Task description:
Copy everything in the data below exactly except the pictures.

(begin)

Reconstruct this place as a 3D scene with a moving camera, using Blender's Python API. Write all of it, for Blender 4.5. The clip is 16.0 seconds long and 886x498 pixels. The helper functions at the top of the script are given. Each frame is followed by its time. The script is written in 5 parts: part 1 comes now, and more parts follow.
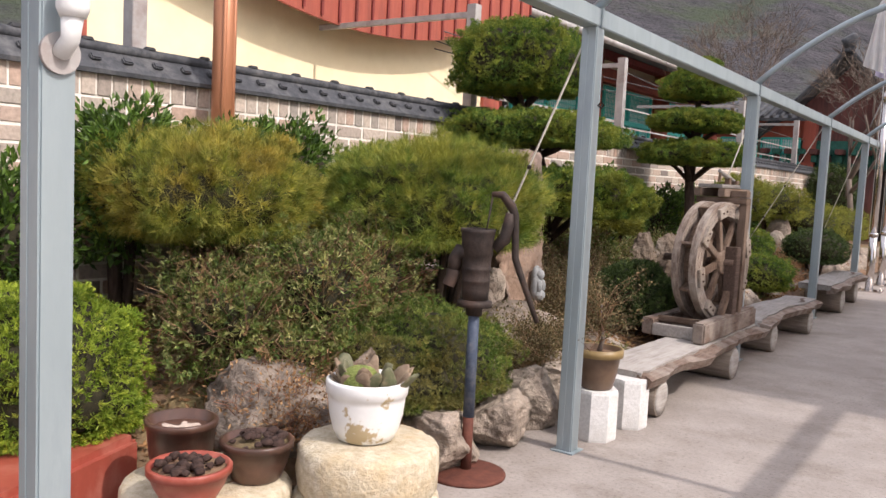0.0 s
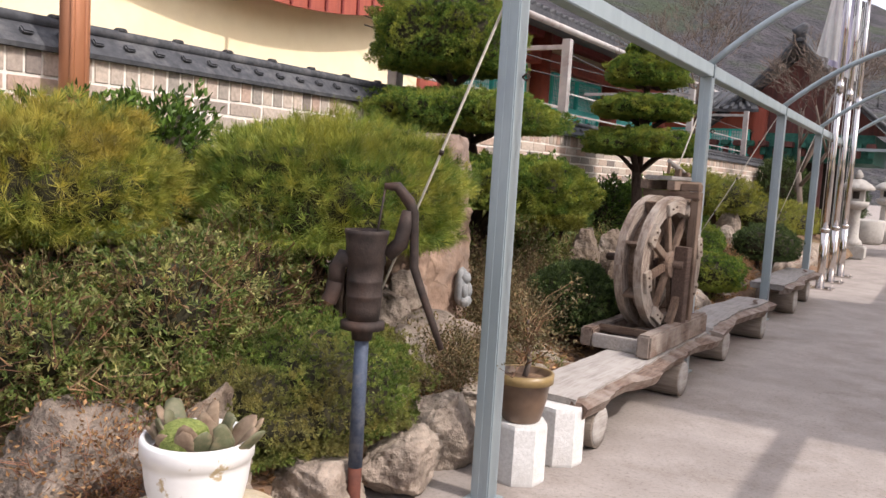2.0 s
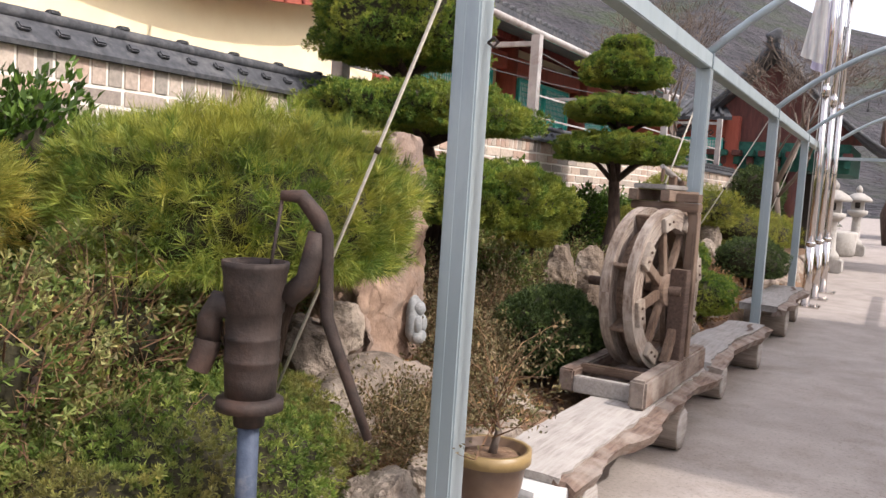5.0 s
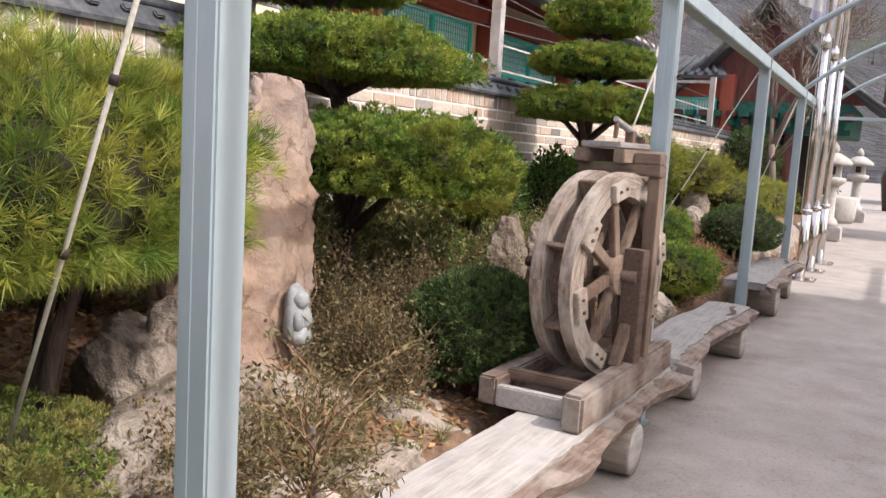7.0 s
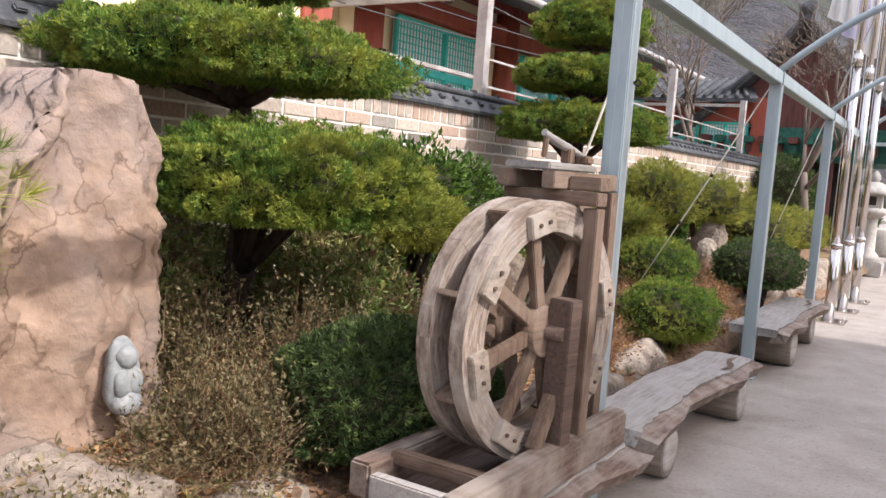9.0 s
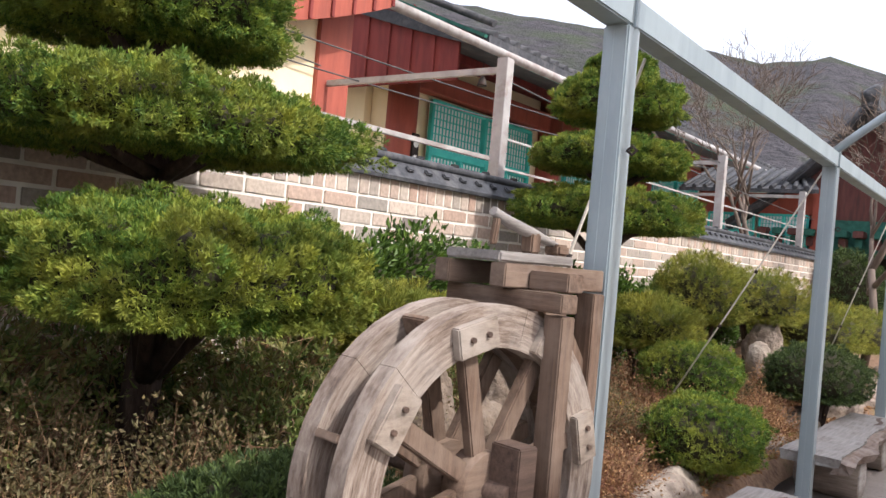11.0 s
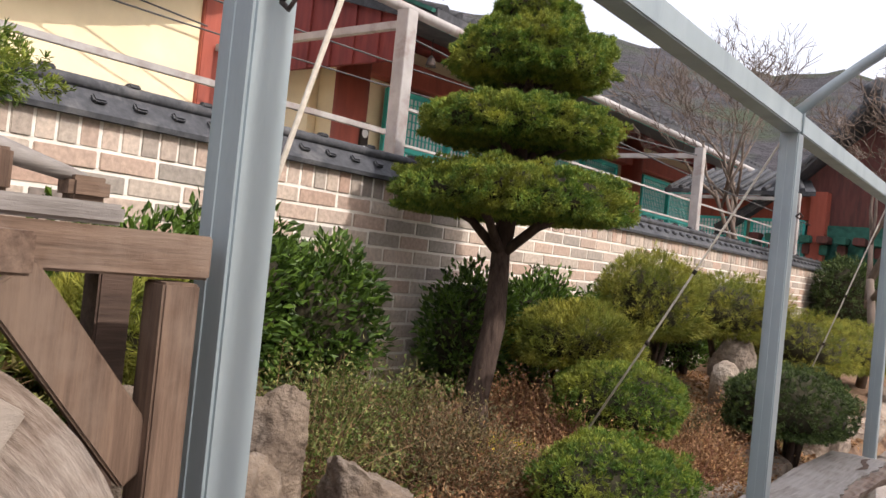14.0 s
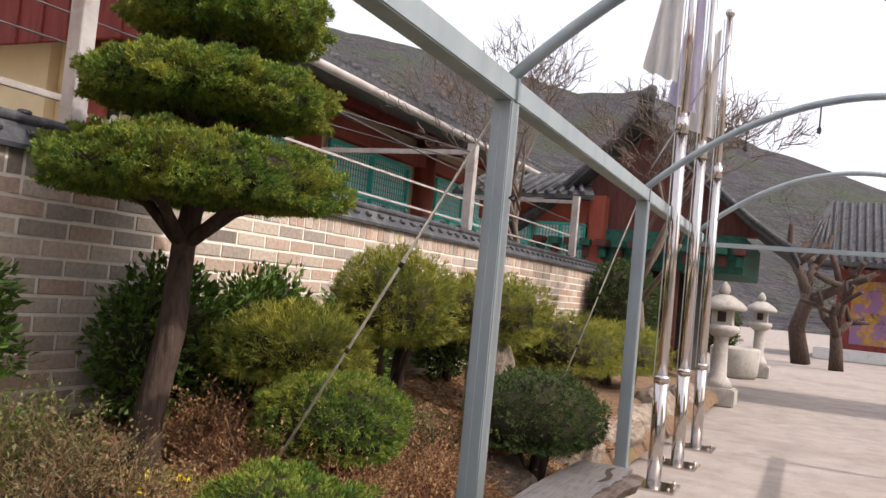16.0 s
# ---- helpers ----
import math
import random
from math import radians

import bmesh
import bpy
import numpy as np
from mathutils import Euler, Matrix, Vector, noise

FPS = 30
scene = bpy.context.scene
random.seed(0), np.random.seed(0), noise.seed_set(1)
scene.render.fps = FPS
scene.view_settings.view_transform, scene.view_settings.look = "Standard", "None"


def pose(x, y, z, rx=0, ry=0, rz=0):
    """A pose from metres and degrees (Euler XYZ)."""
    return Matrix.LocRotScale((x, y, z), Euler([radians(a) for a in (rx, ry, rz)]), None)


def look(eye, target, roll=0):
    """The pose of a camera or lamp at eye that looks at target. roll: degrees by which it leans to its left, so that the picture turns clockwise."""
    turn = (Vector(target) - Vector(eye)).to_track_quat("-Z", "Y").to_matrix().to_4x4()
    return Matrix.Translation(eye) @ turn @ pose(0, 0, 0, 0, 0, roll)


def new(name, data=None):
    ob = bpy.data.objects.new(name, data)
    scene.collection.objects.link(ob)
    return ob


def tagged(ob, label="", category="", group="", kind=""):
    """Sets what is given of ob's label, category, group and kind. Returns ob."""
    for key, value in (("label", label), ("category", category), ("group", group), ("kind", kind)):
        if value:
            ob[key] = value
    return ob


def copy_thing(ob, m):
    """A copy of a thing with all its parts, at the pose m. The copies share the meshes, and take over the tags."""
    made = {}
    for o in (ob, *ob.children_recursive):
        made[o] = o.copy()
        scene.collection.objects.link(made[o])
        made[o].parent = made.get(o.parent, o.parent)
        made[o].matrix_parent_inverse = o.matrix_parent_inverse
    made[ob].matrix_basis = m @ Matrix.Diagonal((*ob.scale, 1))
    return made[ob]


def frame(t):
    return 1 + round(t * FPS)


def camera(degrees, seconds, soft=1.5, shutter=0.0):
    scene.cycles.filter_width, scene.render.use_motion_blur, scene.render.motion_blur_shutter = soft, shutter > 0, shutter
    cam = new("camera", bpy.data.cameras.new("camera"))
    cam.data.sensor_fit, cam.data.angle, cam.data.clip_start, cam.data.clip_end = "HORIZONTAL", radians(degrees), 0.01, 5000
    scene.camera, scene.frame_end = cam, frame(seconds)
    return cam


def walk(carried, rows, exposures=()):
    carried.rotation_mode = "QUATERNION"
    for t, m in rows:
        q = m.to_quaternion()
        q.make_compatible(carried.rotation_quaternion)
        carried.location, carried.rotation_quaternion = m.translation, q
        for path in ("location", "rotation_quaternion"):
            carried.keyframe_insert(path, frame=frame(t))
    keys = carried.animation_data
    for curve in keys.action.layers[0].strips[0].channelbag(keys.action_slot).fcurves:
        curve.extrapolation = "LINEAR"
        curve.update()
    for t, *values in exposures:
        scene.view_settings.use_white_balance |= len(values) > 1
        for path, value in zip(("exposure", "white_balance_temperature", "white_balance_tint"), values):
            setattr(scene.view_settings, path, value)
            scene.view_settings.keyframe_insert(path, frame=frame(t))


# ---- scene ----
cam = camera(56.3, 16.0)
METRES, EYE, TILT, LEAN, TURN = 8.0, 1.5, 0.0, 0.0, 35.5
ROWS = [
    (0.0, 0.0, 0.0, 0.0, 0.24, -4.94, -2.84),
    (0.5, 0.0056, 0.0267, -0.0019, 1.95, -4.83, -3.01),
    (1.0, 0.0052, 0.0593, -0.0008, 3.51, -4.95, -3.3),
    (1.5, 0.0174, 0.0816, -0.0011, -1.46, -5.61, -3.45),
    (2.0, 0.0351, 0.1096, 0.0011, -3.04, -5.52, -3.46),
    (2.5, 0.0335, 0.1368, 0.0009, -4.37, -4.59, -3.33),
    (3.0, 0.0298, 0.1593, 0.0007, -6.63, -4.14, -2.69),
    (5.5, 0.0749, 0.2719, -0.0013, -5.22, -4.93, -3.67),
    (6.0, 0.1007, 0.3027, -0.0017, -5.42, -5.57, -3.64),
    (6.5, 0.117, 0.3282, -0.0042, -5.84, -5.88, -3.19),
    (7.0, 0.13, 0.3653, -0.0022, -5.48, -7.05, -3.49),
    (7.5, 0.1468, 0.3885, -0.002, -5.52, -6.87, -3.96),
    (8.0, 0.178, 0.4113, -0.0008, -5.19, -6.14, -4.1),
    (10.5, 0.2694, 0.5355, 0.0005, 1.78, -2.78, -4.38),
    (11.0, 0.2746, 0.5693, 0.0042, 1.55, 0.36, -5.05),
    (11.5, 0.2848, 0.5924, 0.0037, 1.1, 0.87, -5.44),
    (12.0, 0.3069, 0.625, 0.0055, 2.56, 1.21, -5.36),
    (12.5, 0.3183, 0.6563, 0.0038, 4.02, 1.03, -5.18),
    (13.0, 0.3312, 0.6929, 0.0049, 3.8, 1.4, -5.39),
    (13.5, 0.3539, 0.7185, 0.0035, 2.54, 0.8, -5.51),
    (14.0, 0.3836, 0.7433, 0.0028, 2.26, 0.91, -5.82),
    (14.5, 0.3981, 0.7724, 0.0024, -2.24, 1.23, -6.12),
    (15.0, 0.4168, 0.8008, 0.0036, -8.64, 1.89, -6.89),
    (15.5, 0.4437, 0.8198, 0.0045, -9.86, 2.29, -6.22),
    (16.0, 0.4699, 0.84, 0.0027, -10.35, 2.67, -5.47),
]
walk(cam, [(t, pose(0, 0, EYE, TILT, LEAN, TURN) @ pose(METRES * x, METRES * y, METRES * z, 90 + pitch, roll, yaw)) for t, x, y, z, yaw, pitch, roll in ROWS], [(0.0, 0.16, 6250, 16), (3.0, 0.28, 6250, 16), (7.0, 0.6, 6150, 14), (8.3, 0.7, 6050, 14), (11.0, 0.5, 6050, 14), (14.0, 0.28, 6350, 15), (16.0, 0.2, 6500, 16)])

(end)

Solution for this exercise:
Reconstruct this place as a 3D scene with a moving camera, using Blender's Python API. Write all of it, for Blender 4.5. The clip is 16.0 seconds long and 886x498 pixels. The helper functions at the top of the script are given. Each frame is followed by its time. The script is written in 5 parts: part 1 comes now, and more parts follow.
0.0 s
2.0 s
5.0 s
7.0 s
9.0 s
11.0 s
14.0 s
16.0 s
# ---- helpers ----
import math
import random
from math import radians

import bmesh
import bpy
import numpy as np
from mathutils import Euler, Matrix, Vector, noise

FPS = 30
scene = bpy.context.scene
random.seed(0), np.random.seed(0), noise.seed_set(1)
scene.render.fps = FPS
scene.view_settings.view_transform, scene.view_settings.look = "Standard", "None"


def pose(x, y, z, rx=0, ry=0, rz=0):
    """A pose from metres and degrees (Euler XYZ)."""
    return Matrix.LocRotScale((x, y, z), Euler([radians(a) for a in (rx, ry, rz)]), None)


def look(eye, target, roll=0):
    """The pose of a camera or lamp at eye that looks at target. roll: degrees by which it leans to its left, so that the picture turns clockwise."""
    turn = (Vector(target) - Vector(eye)).to_track_quat("-Z", "Y").to_matrix().to_4x4()
    return Matrix.Translation(eye) @ turn @ pose(0, 0, 0, 0, 0, roll)


def new(name, data=None):
    ob = bpy.data.objects.new(name, data)
    scene.collection.objects.link(ob)
    return ob


def tagged(ob, label="", category="", group="", kind=""):
    """Sets what is given of ob's label, category, group and kind. Returns ob."""
    for key, value in (("label", label), ("category", category), ("group", group), ("kind", kind)):
        if value:
            ob[key] = value
    return ob


def copy_thing(ob, m):
    """A copy of a thing with all its parts, at the pose m. The copies share the meshes, and take over the tags."""
    made = {}
    for o in (ob, *ob.children_recursive):
        made[o] = o.copy()
        scene.collection.objects.link(made[o])
        made[o].parent = made.get(o.parent, o.parent)
        made[o].matrix_parent_inverse = o.matrix_parent_inverse
    made[ob].matrix_basis = m @ Matrix.Diagonal((*ob.scale, 1))
    return made[ob]


def frame(t):
    return 1 + round(t * FPS)


def camera(degrees, seconds, soft=1.5, shutter=0.0):
    scene.cycles.filter_width, scene.render.use_motion_blur, scene.render.motion_blur_shutter = soft, shutter > 0, shutter
    cam = new("camera", bpy.data.cameras.new("camera"))
    cam.data.sensor_fit, cam.data.angle, cam.data.clip_start, cam.data.clip_end = "HORIZONTAL", radians(degrees), 0.01, 5000
    scene.camera, scene.frame_end = cam, frame(seconds)
    return cam


def walk(carried, rows, exposures=()):
    carried.rotation_mode = "QUATERNION"
    for t, m in rows:
        q = m.to_quaternion()
        q.make_compatible(carried.rotation_quaternion)
        carried.location, carried.rotation_quaternion = m.translation, q
        for path in ("location", "rotation_quaternion"):
            carried.keyframe_insert(path, frame=frame(t))
    keys = carried.animation_data
    for curve in keys.action.layers[0].strips[0].channelbag(keys.action_slot).fcurves:
        curve.extrapolation = "LINEAR"
        curve.update()
    for t, *values in exposures:
        scene.view_settings.use_white_balance |= len(values) > 1
        for path, value in zip(("exposure", "white_balance_temperature", "white_balance_tint"), values):
            setattr(scene.view_settings, path, value)
            scene.view_settings.keyframe_insert(path, frame=frame(t))


# ---- scene ----
cam = camera(56.3, 16.0)
METRES, EYE, TILT, LEAN, TURN = 8.0, 1.5, 0.0, 0.0, 35.5
ROWS = [
    (0.0, 0.0, 0.0, 0.0, 0.24, -4.94, -2.84),
    (0.5, 0.0056, 0.0267, -0.0019, 1.95, -4.83, -3.01),
    (1.0, 0.0052, 0.0593, -0.0008, 3.51, -4.95, -3.3),
    (1.5, 0.0174, 0.0816, -0.0011, -1.46, -5.61, -3.45),
    (2.0, 0.0351, 0.1096, 0.0011, -3.04, -5.52, -3.46),
    (2.5, 0.0335, 0.1368, 0.0009, -4.37, -4.59, -3.33),
    (3.0, 0.0298, 0.1593, 0.0007, -6.63, -4.14, -2.69),
    (5.5, 0.0749, 0.2719, -0.0013, -5.22, -4.93, -3.67),
    (6.0, 0.1007, 0.3027, -0.0017, -5.42, -5.57, -3.64),
    (6.5, 0.117, 0.3282, -0.0042, -5.84, -5.88, -3.19),
    (7.0, 0.13, 0.3653, -0.0022, -5.48, -7.05, -3.49),
    (7.5, 0.1468, 0.3885, -0.002, -5.52, -6.87, -3.96),
    (8.0, 0.178, 0.4113, -0.0008, -5.19, -6.14, -4.1),
    (10.5, 0.2694, 0.5355, 0.0005, 1.78, -2.78, -4.38),
    (11.0, 0.2746, 0.5693, 0.0042, 1.55, 0.36, -5.05),
    (11.5, 0.2848, 0.5924, 0.0037, 1.1, 0.87, -5.44),
    (12.0, 0.3069, 0.625, 0.0055, 2.56, 1.21, -5.36),
    (12.5, 0.3183, 0.6563, 0.0038, 4.02, 1.03, -5.18),
    (13.0, 0.3312, 0.6929, 0.0049, 3.8, 1.4, -5.39),
    (13.5, 0.3539, 0.7185, 0.0035, 2.54, 0.8, -5.51),
    (14.0, 0.3836, 0.7433, 0.0028, 2.26, 0.91, -5.82),
    (14.5, 0.3981, 0.7724, 0.0024, -2.24, 1.23, -6.12),
    (15.0, 0.4168, 0.8008, 0.0036, -8.64, 1.89, -6.89),
    (15.5, 0.4437, 0.8198, 0.0045, -9.86, 2.29, -6.22),
    (16.0, 0.4699, 0.84, 0.0027, -10.35, 2.67, -5.47),
]
walk(cam, [(t, pose(0, 0, EYE, TILT, LEAN, TURN) @ pose(METRES * x, METRES * y, METRES * z, 90 + pitch, roll, yaw)) for t, x, y, z, yaw, pitch, roll in ROWS], [(0.0, 0.16, 6250, 16), (3.0, 0.28, 6250, 16), (7.0, 0.6, 6150, 14), (8.3, 0.7, 6050, 14), (11.0, 0.5, 6050, 14), (14.0, 0.28, 6350, 15), (16.0, 0.2, 6500, 16)])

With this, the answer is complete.